Fun fact: Second Div1 250 that does not need a 64 bit integer as the result yet it uses it anyway.

I was lucky that my first code turned out to compile right away and pass all example cases. I submitted it. I would say that not having a local tester did not affect my score much. I got 227 points, I would say tht with a local tester I would have gotten 228 at most because I wouldn't have to manually click the test button so much to try all examples. Not a big deal.

Challenge phase
By the time I ended 250, everything was looking badly. A lot of people ended up submitting 500. I kept trying but I couldn't think of anything. My rank seemed very low before the challenge phase. I tried to prepare challenge cases. I noticed that The div1 500 - as usual - had very weak examples. For starters, besides a few special cases Fox Ciel always wins in thos cases. So I thought, what about a non-trivial case in which Toastman wins? I ended up trying 510,510,511,511.

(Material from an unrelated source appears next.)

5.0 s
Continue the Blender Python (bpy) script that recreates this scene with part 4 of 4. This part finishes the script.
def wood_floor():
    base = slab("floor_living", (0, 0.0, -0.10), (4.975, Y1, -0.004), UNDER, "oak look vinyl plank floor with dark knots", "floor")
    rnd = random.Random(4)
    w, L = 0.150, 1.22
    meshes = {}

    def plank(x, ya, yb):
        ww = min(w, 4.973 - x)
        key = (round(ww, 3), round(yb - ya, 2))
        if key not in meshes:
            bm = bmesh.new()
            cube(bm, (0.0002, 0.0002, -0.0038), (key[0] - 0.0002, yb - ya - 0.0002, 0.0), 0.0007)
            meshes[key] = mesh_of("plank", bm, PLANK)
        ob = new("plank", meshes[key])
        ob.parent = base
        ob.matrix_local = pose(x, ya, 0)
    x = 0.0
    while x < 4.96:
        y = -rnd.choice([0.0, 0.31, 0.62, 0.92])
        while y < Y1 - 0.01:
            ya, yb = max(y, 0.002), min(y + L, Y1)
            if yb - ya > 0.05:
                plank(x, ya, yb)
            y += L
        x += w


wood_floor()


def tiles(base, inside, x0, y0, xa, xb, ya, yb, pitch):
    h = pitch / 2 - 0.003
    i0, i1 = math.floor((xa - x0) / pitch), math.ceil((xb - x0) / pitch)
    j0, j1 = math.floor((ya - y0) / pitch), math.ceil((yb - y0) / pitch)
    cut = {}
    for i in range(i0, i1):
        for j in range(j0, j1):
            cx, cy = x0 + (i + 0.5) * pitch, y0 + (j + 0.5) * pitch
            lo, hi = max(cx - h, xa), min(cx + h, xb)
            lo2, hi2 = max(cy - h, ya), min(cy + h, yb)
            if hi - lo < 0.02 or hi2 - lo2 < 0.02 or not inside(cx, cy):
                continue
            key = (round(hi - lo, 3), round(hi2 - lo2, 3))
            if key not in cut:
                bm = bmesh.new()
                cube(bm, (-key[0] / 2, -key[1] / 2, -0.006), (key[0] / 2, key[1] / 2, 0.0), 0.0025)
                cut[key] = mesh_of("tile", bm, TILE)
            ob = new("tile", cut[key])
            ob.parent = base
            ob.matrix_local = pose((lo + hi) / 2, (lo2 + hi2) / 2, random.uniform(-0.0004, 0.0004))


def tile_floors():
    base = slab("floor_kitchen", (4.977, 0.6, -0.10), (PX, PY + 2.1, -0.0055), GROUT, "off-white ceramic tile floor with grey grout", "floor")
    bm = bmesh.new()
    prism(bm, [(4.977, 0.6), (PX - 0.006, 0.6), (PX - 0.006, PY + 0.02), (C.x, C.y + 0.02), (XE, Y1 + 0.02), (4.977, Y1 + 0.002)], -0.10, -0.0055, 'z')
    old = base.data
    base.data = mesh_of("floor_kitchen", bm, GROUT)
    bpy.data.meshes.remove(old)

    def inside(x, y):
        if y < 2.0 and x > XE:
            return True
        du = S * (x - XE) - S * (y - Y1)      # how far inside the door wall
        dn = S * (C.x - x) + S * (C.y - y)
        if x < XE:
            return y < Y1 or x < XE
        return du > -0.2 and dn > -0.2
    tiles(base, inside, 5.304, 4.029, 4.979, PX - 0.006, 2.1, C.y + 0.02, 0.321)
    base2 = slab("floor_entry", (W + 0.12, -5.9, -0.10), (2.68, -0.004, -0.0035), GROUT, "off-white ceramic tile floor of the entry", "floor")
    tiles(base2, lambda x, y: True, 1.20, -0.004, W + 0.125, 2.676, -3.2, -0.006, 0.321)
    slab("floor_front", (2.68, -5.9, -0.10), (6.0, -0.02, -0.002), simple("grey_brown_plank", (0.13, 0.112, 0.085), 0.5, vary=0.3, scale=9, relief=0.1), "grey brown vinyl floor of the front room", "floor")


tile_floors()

When the challenge phase started, I opened my first 500 hoping to see a trivial mistake. Then I saw this state [511][2]. And that was when the solution to 500 finally hit me, but that's another topic.

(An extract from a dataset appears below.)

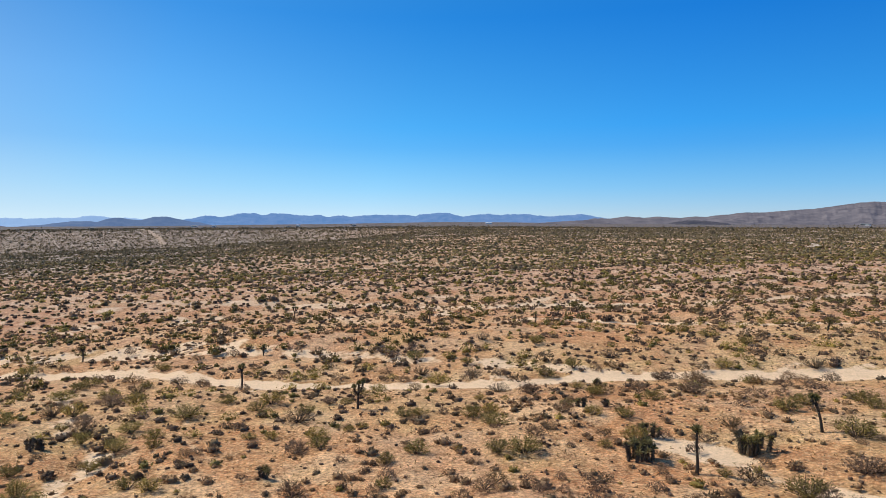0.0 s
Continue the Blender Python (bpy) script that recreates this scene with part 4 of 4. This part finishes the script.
JOSHUAS = (
    (13.7, 35.0, 2.75, 0, (-0.03, 0), "slim unbranched joshua tree with one leafy head"),
    (24.0, 41.3, 2.6, 2, (-0.22, 0.05), "leaning thin joshua tree with a forked top"),
    (-6.6, 51.4, 2.5, 3, (0.02, 0), "small branched joshua tree near the dirt road"),
    (-19.6, 64.3, 2.4, 2, (0, 0.02), "thin joshua tree at the edge of the dirt road"),
    (-27.0, 120.7, 2.3, 3, (0, 0), "small joshua tree on the sandy flat"),
    (13.5, 95.4, 2.1, 0, (0.02, 0), "small joshua tree on bare ground"),
    (-1.9, 102.7, 2.2, 2, (0, 0), "small joshua tree among low scrub"),
    (-48.2, 88.3, 1.9, 2, (0, 0), "short joshua tree behind the road"),
    (-22.7, 83.6, 1.4, 2, (0, 0), "stunted joshua tree on the road bank"),
    (-63.7, 59.8, 2.8, 5, (0, 0), "bushy many-branched joshua tree by the wash"),
    (-43.7, 40.2, 2.9, 2, (0.02, 0.01), "tall thin joshua tree amid creosote"),
    (-83.6, 106.6, 2.2, 3, (0, 0), "joshua tree on the far side of the wash"),
    (-90.6, 102.6, 2.2, 3, (0, 0), "joshua tree on the far side of the wash"),
    (48.0, 82.0, 1.3, 0, (0.2, 0), "short leaning joshua tree on reddish soil"),
    (-105.8, 70.4, 2.1, 3, (0, 0), "joshua tree standing in the pale wash"),
    (-81.6, 72.8, 2.9, 4, (0, 0), "joshua tree standing in the pale wash"),
    (-90.0, -2.5, 3.2, 3, (0.12, -0.05), "leaning branched joshua tree on the hill"),
    (-30.0, -24.3, 1.9, 2, (0, 0), "small joshua tree near the west road"),
    (-35.9, -15.0, 2.3, 2, (0.02, 0), "slim joshua tree on the red hillside"),
    (-61.7, -44.3, 2.1, 3, (0, 0), "small joshua tree beyond the west road"),
    (-11.4, -16.2, 2.9, 4, (0, 0.02), "green-topped branched joshua tree on the slope"),
    (30.6, 1.2, 2.5, 2, (0.06, 0.2), "leaning joshua tree with a forked head by the footpath"),
    (-73.0, -13.0, 3.2, 4, (0, 0), "tall branched joshua tree on the hill crest"))
for k, (px, py, tall, arms, lean, label) in enumerate(JOSHUAS):
    joshua(px, py, tall, arms, lean, 70 + k, label)
joshua(-14.5, -24.0, 1.9, 0, (0.32, 0.1), 101, "dead leaning joshua tree trunk, bare and dark", True)
joshua(-1.3, -18.2, 1.25, 0, (0.03, 0.02), 102, "dead upright joshua tree stump, bare and dark", True)
for k, (px, py) in enumerate(((-40, 196), (35, 178), (-95, 172), (70, 205), (-8, 236), (60, 232))):
    joshua(px, py, 2.3 + 0.2 * math.sin(k * 2), 3, (0, 0), 110 + k, "far joshua tree on the flat")


def yucca_clump(px, py, wide, tall, stalks, seed, label, green=True, lean=0.11):
    """Mojave yucca: shaggy dark columns, each with a stiff green head."""
    r = np.random.RandomState(seed)
    root = new("yucca_clump")
    root.matrix_basis = pose(px, py, float(height(px, py)) - 0.03, 0, 0, 0)
    for k in range(stalks):
        a, out = r.uniform(0, 6.28), wide * 0.5 * math.sqrt(r.uniform(0, 1))
        h = tall * r.uniform(0.5, 0.95) * (1 - 0.25 * out / (wide * 0.5 + 1e-6))
        foot = np.array((math.cos(a) * out * 0.85, math.sin(a) * out * 0.6, -0.05))
        top = foot + np.array((math.cos(a) * lean * h + r.normal() * 0.06, math.sin(a) * lean * h + r.normal() * 0.06, h * 0.8))
        mid = (foot + top) / 2 + r.normal(size=3) * 0.03
        pieces = [ring_tube((foot, mid, top), (0.085, 0.08, 0.06), 6)]
        for q in np.linspace(0.15, 0.95, 6):
            pieces.append(blades(r, foot + (top - foot) * q, 12, 0.19, 0.04, droop=True))
        V, T = merge(pieces)
        stalk = raw("stalk", V, T, DEAD_LEAF, root)
        V, T = blades(r, top, 46, 0.31, 0.04, 0.7)
        raw("leaf_rosette", V, T, YUCCA_LEAF if green and k % 3 else DEAD_LEAF, stalk)
    return tagged(root, label, "yucca", "yuccas")


YUCCAS = (
    (11.4, 37.6, 2.1, 1.7, 25, "large dark clump of shaggy yucca columns beside pale sand"),
    (18.4, 38.7, 2.2, 1.7, 25, "large spiky yucca clump with green heads"),
    (-26.5, 42.3, 1.7, 1.0, 7, "low dark dead-looking yucca clump"),
    (-9.7, 35.4, 0.7, 1.25, 3, "small dark yucca with upright columns"),
    (10.4, 49.1, 0.9, 0.95, 4, "small yucca clump on red soil"),
    (12.4, 49.6, 1.0, 0.8, 4, "low dark yucca clump on red soil"),
    (-4.1, 5.7, 2.0, 0.75, 9, "row of short dark yucca stubs"),
    (10.3, 12.8, 0.8, 1.6, 4, "dense dark upright yucca"),
    (-37.0, 40.7, 1.8, 1.0, 5, "dark yucca clump among green creosote"),
    (-73.6, 28.7, 1.2, 1.0, 3, "dark yucca on the hill crest"),
    (14.5, 60.4, 1.8, 1.0, 7, "dark yucca clump at the road edge"),
    (18.5, 10.0, 1.4, 0.95, 7, "small cluster of thin dark yucca columns"),
    (-55.0, -5.8, 1.1, 1.3, 4, "dark upright yucca on the red hill"),
    (36.1, 32.3, 1.3, 1.4, 5, "yucca with curved dark arms on straw grass"),
    (10.5, -19.2, 1.6, 1.6, 5, "spreading dead yucca with dark arms"),
    (29.7, -13.2, 1.5, 1.4, 5, "dark yucca clump with a green head"),
    (35.7, 16.0, 1.2, 0.95, 4, "low dark yucca clump"),
    (13.3, 42.2, 1.4, 1.0, 7, "dark yucca clump in the sandy channel"))
for k, (px, py, wide, tall, stalks, label) in enumerate(YUCCAS):
    yucca_clump(px, py, wide, tall, stalks, 130 + k, label, green=k not in (2, 6, 14))


def fallen_limb(px, py, long, turn, seed):
    """A dead limb lying on the soil, forked at one end."""
    r = np.random.RandomState(seed)
    z = float(height(px, py))
    root = new("fallen_limb")
    root.matrix_basis = pose(px, py, z, 0, 0, turn)
    p = [np.array((-long / 2, 0, 0.06)), np.array((-long * 0.1, 0.06, 0.09)), np.array((long * 0.2, -0.03, 0.08)), np.array((long / 2, 0.08, 0.12))]
    V, T = ring_tube(p, (0.05, 0.045, 0.036, 0.02), 7)
    raw("limb", V + r.normal(size=V.shape) * 0.008, T, BARK, root)
    q = [p[2], p[2] + (long * 0.12, long * 0.1, 0.12), p[2] + (long * 0.2, long * 0.2, 0.2)]
    V, T = ring_tube(q, (0.032, 0.024, 0.012), 6)
    raw("twig", V, T, BARK, root)
    return tagged(root, "dark dead joshua limb lying on the soil", "dead wood", "fallen limbs")


FALLEN = ((20.8, -3.6, 2.4, 60), (11.2, 7.4, 2.0, 80), (11.2, 7.5, 1.2, 20), (-14.8, -24.4, 1.6, 30), (-9.8, -17.3, 1.5, 50), (47.0, 83.2, 1.2, 10))
for k, (px, py, long, turn) in enumerate(FALLEN):
    fallen_limb(px, py, long, turn, 200 + k)


# ---------------------------------------------------------------- buildings on the far plain
def box(name, parent, mat, x0, y0, z0, x1, y1, z1, label=""):
    bm = bmesh.new()
    bmesh.ops.create_cube(bm, size=1, matrix=Matrix.Translation(((x0 + x1) / 2, (y0 + y1) / 2, (z0 + z1) / 2)) @ Matrix.Diagonal((x1 - x0, y1 - y0, z1 - z0, 1)))
    return part(name, bm, mat, parent, label)


def building(name, px, py, turn, wide, deep, high, wall_mat, roof_mat, label):
    root = new(name)
    root.matrix_basis = pose(px, py, float(height(px, py)) - 0.3, 0, 0, turn)
    a, b = wide / 2, deep / 2
    box("wall", root, wall_mat, -a, -b, -1.5, a, b, high)
    bm = bmesh.new()
    e, rise = 0.5, deep * 0.16
    v = [bm.verts.new(q) for q in ((-a - e, -b - e, high), (a + e, -b - e, high), (a + e, 0, high + rise), (-a - e, 0, high + rise), (-a - e, b + e, high), (a + e, b + e, high))]
    w = [bm.verts.new(q.co + Vector((0, 0, 0.18))) for q in v]
    for f in ((0, 1, 2, 3), (3, 2, 5, 4)):
        bm.faces.new([w[k] for k in f])
        bm.faces.new([v[k] for k in reversed(f)])
    for i, j in ((0, 1), (1, 2), (2, 5), (5, 4), (4, 3), (3, 0)):
        bm.faces.new((v[i], v[j], w[j], w[i]))
    part("roof", bm, roof_mat, root)
    box("door", root, DARK_GLASS, -0.6, -b - 0.04, 0.0, 0.6, -b + 0.02, 2.1)
    for s in (-0.6, 0.6):
        box("window", root, DARK_GLASS, s * a - 0.8, -b - 0.05, 1.0, s * a + 0.8, -b + 0.02, 2.2)
    return tagged(root, label, "building", "far buildings")


building("shed", -1346, 356, 108, 26, 14, 2.0, WHITE_METAL, WHITE_METAL, "long white metal shed on the far plain")
building("house", -1538, 77, 95, 14, 9, 3.2, WHITE_METAL, WHITE_METAL, "small white house on the far plain")
building("works_hall", 40 - math.sin(radians(52.2)) * 2980, -10 + math.cos(radians(52.2)) * 2980, 52, 58, 20, 4, WHITE_METAL, WHITE_METAL, "long white works hall below the rocky hills")
building("house", 175, 2500, 0, 22, 12, 5, WHITE_METAL, WHITE_METAL, "white building alone on the mesa")
r = np.random.RandomState(5)
for az0, az1, r0, r1, count in ((93, 105, 1900, 2500, 14), (62.5, 68, 1700, 2100, 10), (-36, -29, 2100, 2500, 6), (70, 90, 1700, 2400, 8), (0, 30, 1750, 2300, 6)):
    for k in range(count):
        a, d = radians(r.uniform(az0, az1)), r.uniform(r0, r1)
        white = r.uniform() < 0.25
        building("house", 40 - math.sin(a) * d, -10 + math.cos(a) * d, math.degrees(a) + r.uniform(-40, 40), r.uniform(9, 18), r.uniform(7, 10), r.uniform(2.8, 4), WHITE_METAL if white else TAN_WALL, WHITE_METAL if white and k % 2 else GREY_ROOF, "small pale house far across the plain" if white else "small tan house far across the plain")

I opened someone's 500 and noticed that he tried some sort of greedy thing. It looked odd. So I tried simulating 510,510,511,511 on it mentally, and it semeed that it would return "Fox Ciel". So I was about to challenge when I hesitated - Maybe I did not read something correctly. I re-read and while looking a way someone else already challenged it.

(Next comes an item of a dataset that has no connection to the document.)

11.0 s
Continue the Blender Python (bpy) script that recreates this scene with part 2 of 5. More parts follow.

The match ended and I lost rating, but not that much, I think this was one of the best results possible given the circumstances. I am also glad that the ISP issues didn't affect my result much (This was really my fault for not solving 500).

Back to Div1 500 - Zoo
The idea was actually very simple. When you pick 01110 and there are cards 00101 and 11101, then they can become 1 and 1 and we ignore the other bits, remember? Well. In fact, this also means that they could become 01111 and 11111. Or rather, we can just represent the state as the current total bit-wise or current. Then all cards would get affected by it. How do you know which cards you have picked yet? All those that are subsets of current could have been picked before. For example, we could just apply current to all the cards. After picking 01110 the other cards become 01111 and 11111, the cards that are equal to current after doing this could be used cards, but maybe some of them are not used and are just unused cards that turned "useless" (Cannot change the state if you use them).

In order to handle useless cards, note that once cards are made useless, their values do not matter, only the number of useless cards. The number of useless cards can be found if we remember the turn number. Turn number - number of cards that could be used = useless cards. We can use 'use' one of these useless cards by increasing the turn number. So, a recurrence (number of turns, current) that returns ture if the next player to pick a card loses can solve the problem.


Sorry if the blog is more vague than usual, I am still without an internet connection at home, so I am doing this once again from another computer :(.